** BEGIN Data excerpt **

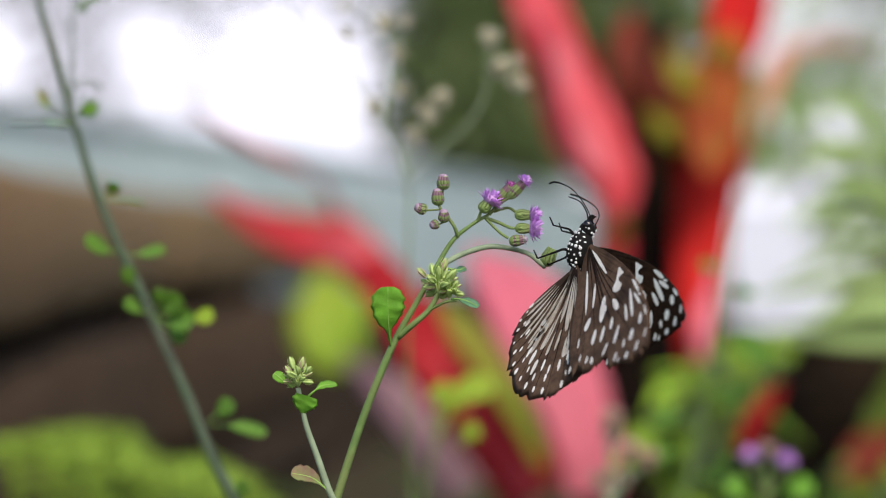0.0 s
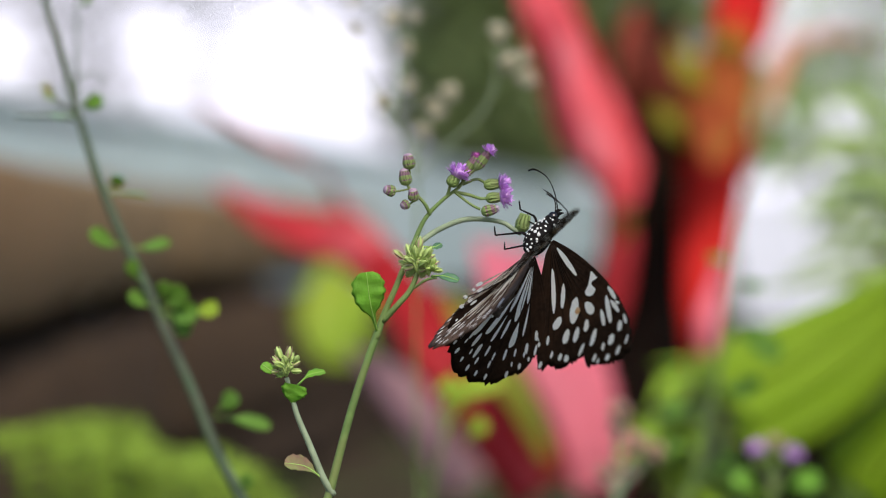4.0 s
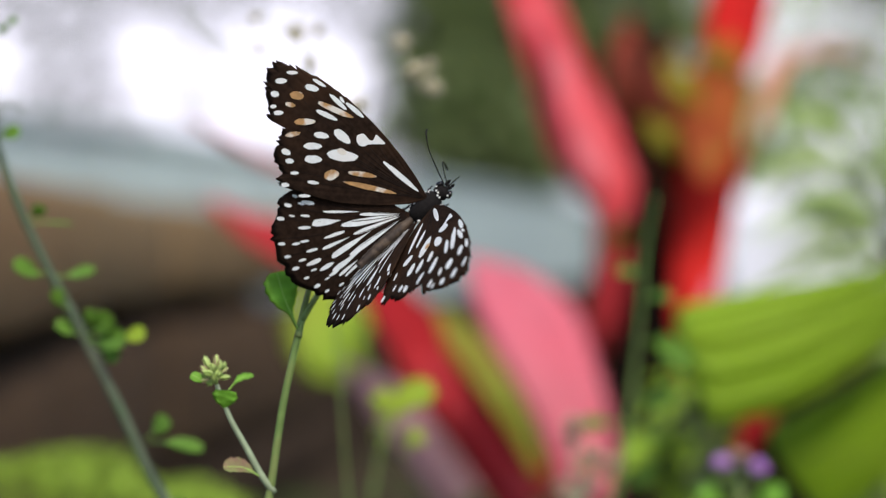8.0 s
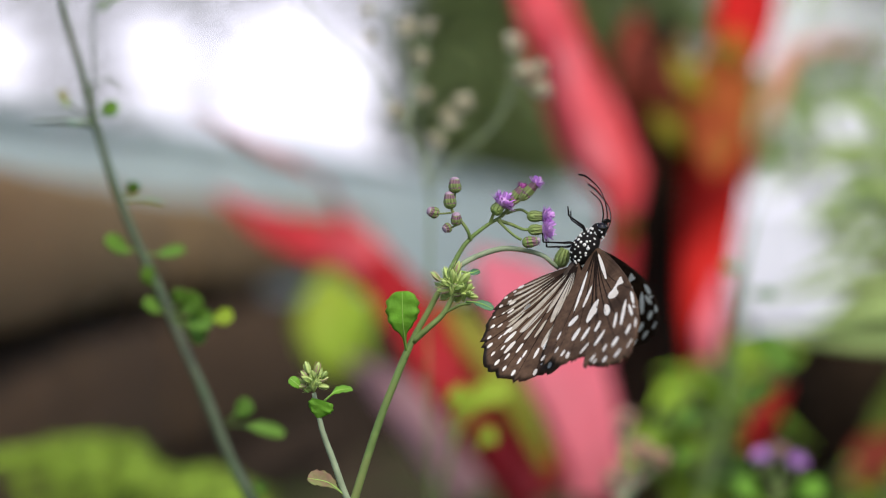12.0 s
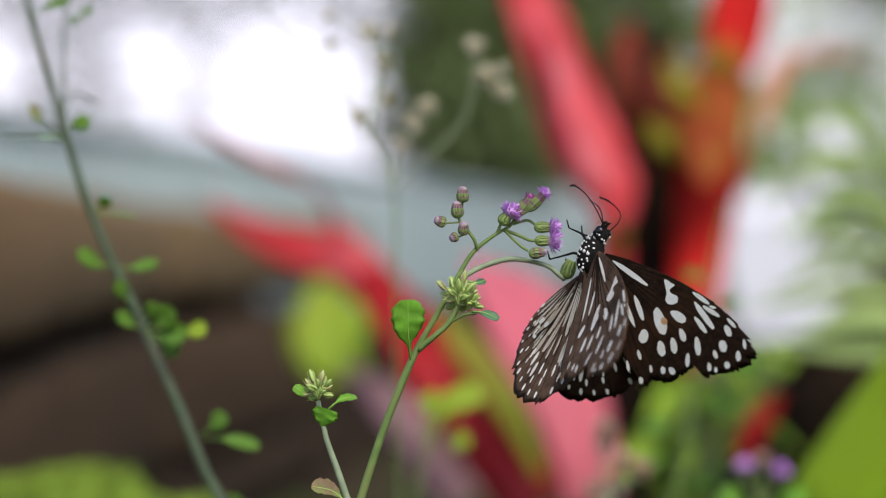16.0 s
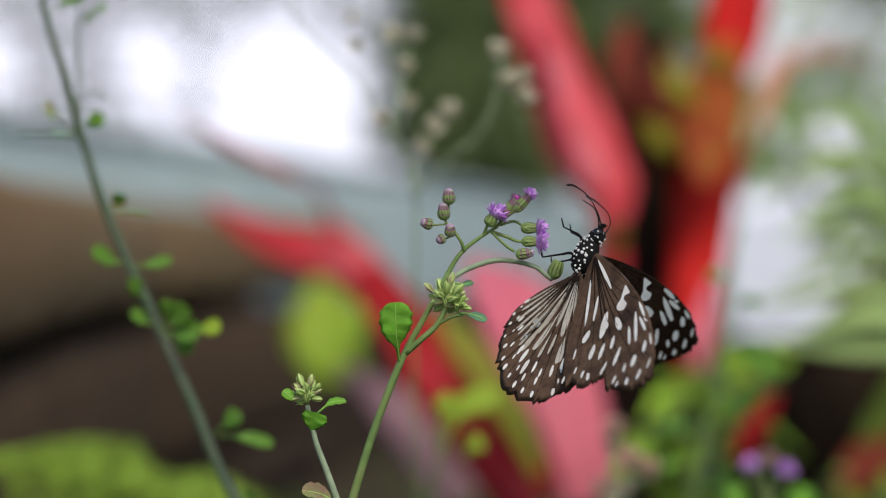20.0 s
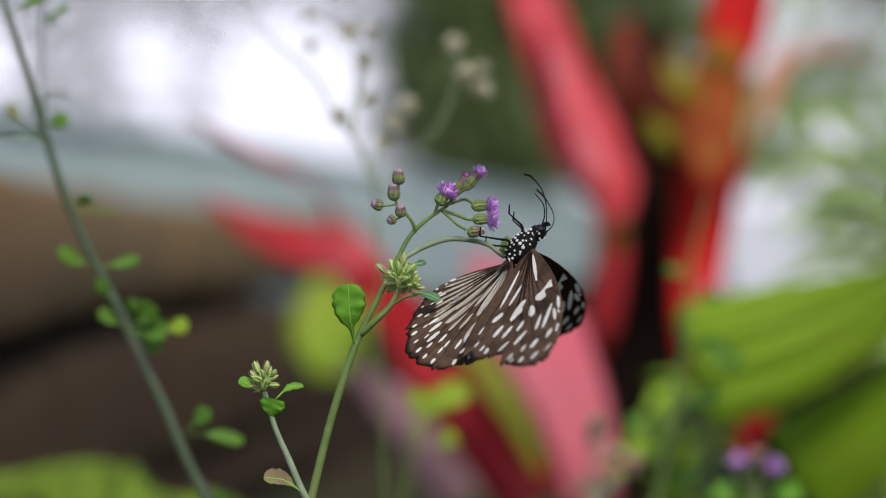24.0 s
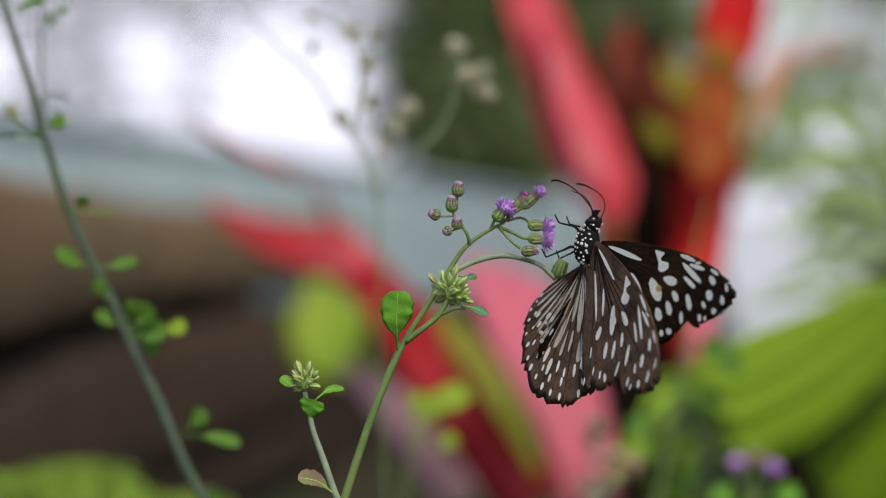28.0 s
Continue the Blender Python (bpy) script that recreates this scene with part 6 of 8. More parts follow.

** END Data excerpt **

> **What to produce**
Output the lines above in full and exactly as given, omitting any pictures.

> **Response**
0.0 s
4.0 s
8.0 s
12.0 s
16.0 s
20.0 s
24.0 s
28.0 s
Continue the Blender Python (bpy) script that recreates this scene with part 6 of 8. More parts follow.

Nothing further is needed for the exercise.